┌─ Supplied material

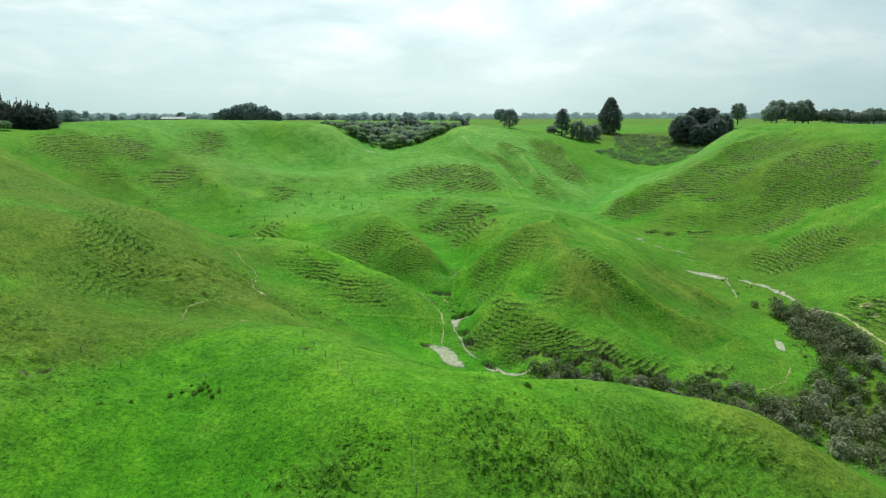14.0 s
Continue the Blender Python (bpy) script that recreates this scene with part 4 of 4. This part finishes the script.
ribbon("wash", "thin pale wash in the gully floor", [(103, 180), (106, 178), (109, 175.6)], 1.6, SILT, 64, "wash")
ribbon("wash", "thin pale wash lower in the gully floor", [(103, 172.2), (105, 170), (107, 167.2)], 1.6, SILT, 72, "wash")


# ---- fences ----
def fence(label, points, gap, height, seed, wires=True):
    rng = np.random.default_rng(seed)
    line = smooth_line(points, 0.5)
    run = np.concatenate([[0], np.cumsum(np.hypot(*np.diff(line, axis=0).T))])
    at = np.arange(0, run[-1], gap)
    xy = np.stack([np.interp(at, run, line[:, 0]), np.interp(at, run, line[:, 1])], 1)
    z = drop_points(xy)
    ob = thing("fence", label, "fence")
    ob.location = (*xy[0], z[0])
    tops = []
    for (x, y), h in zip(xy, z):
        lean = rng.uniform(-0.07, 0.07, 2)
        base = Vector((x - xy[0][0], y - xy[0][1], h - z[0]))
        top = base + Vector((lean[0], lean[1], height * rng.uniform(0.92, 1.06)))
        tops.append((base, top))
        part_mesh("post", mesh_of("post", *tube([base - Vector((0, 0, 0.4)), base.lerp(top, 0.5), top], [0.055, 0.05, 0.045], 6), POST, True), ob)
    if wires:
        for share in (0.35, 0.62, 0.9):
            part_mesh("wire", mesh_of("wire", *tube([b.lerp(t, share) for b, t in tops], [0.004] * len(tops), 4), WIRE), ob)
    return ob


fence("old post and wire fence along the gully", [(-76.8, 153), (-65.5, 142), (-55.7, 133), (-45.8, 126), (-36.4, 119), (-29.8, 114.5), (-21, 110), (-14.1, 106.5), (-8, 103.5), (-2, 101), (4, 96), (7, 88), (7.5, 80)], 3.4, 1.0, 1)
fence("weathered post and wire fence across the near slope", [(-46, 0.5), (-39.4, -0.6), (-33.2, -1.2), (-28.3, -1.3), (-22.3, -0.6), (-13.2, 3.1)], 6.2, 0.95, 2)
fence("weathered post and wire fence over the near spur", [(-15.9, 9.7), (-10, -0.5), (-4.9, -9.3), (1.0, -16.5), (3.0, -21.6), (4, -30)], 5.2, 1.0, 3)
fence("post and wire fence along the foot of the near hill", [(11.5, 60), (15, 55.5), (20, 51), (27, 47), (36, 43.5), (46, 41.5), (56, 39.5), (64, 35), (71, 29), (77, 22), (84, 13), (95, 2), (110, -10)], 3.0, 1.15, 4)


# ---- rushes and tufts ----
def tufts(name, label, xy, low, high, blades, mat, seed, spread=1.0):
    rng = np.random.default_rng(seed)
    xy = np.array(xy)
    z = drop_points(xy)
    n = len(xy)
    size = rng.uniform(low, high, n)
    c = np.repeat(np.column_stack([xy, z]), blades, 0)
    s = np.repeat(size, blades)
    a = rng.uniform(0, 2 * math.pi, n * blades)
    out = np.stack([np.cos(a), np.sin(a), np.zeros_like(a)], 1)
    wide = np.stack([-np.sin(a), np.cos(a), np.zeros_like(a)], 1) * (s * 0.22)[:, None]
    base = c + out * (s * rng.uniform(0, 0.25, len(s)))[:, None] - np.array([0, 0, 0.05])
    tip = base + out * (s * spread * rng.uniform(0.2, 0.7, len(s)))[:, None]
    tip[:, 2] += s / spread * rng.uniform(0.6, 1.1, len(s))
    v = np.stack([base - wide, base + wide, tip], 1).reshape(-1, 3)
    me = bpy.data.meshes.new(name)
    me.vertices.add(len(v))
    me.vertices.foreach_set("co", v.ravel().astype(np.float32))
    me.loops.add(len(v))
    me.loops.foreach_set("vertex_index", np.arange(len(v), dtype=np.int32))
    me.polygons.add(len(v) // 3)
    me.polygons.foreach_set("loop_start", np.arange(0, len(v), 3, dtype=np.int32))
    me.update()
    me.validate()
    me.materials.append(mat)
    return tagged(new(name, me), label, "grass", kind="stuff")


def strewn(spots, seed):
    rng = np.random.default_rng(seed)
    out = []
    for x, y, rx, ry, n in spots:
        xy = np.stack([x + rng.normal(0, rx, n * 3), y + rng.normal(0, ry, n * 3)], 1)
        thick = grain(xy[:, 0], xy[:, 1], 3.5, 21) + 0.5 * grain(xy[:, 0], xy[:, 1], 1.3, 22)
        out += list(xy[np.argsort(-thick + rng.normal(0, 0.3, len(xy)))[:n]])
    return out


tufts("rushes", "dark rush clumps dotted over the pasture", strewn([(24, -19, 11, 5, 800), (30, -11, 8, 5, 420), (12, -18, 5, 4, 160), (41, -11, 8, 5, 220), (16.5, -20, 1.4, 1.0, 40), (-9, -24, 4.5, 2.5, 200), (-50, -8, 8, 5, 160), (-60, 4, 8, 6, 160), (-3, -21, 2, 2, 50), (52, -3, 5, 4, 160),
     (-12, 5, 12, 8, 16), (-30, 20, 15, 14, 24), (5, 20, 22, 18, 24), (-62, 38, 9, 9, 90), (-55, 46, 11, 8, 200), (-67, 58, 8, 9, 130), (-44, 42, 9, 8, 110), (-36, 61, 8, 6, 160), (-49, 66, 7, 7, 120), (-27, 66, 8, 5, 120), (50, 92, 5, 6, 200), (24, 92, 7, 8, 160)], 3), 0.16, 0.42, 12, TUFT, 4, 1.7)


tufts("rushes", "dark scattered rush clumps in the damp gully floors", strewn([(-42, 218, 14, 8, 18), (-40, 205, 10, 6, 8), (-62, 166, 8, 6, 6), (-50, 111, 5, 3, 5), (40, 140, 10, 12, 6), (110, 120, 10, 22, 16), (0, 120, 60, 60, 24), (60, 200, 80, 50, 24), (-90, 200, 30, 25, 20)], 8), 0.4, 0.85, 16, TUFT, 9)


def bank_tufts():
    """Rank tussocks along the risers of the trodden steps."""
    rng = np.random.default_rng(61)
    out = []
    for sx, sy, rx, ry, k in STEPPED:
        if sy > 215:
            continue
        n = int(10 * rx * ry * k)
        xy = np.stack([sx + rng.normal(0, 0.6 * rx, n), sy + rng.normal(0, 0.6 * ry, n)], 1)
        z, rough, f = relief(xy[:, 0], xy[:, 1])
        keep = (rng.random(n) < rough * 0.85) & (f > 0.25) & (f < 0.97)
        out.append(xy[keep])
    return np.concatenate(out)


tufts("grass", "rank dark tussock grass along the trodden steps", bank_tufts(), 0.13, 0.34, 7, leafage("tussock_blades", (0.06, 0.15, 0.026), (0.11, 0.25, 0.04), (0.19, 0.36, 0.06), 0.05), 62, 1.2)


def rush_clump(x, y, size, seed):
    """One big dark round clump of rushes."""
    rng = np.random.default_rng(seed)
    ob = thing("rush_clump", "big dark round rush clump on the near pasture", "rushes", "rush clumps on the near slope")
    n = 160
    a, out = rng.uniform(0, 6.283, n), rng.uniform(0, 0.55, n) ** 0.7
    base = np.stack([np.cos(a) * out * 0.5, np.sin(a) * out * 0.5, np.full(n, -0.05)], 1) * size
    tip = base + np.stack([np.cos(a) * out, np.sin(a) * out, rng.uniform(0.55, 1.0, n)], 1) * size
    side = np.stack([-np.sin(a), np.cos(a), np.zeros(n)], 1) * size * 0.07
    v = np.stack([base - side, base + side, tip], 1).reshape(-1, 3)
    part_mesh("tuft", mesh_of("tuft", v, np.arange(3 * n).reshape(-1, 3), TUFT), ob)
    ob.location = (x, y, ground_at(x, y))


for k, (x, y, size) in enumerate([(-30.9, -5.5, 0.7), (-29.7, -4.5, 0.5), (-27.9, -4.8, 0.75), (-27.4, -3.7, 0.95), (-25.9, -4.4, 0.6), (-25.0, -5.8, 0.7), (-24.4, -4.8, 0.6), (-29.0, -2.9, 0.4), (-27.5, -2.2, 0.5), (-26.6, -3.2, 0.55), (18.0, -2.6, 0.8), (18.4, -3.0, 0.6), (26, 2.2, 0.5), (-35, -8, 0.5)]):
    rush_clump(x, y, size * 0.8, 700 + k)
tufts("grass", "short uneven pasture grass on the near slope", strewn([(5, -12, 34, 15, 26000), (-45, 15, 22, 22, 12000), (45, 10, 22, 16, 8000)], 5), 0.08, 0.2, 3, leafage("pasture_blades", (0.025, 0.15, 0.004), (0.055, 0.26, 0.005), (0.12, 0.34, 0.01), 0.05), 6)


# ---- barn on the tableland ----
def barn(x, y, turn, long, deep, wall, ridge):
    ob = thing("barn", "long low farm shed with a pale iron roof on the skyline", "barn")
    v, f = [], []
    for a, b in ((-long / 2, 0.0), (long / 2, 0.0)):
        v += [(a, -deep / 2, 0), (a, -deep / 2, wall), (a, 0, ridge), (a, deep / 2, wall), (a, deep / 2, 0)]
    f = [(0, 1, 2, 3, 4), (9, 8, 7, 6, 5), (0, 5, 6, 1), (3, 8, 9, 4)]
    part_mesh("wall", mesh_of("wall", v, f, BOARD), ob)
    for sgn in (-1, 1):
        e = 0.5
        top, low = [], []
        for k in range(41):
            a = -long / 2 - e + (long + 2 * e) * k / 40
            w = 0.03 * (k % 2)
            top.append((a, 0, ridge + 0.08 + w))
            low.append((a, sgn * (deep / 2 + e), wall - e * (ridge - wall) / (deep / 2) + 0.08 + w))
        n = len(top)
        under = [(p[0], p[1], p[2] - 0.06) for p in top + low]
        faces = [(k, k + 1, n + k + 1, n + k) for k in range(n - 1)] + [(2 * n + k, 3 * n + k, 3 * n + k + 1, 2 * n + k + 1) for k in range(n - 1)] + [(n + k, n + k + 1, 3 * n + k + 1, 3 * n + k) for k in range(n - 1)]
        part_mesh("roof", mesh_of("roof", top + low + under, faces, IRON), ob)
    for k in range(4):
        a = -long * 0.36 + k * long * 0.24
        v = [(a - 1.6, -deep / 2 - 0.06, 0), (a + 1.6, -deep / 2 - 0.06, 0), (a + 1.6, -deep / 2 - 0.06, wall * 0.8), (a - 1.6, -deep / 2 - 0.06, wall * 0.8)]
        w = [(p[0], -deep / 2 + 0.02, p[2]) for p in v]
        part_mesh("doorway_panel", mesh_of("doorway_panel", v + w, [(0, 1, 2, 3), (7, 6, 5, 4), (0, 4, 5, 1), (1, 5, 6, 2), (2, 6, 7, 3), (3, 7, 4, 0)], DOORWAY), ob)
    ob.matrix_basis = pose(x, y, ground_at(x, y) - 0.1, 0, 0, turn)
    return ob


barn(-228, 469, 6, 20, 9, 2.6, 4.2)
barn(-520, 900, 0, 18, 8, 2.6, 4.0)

└─

> **Task goal**: Begin with the line that has "Continue the Blender" in the listing above and end after the line that has "pale wash lower"; output those lines exactly.

> **Solution to this exercise**:
Continue the Blender Python (bpy) script that recreates this scene with part 4 of 4. This part finishes the script.
ribbon("wash", "thin pale wash in the gully floor", [(103, 180), (106, 178), (109, 175.6)], 1.6, SILT, 64, "wash")
ribbon("wash", "thin pale wash lower in the gully floor", [(103, 172.2), (105, 170), (107, 167.2)], 1.6, SILT, 72, "wash")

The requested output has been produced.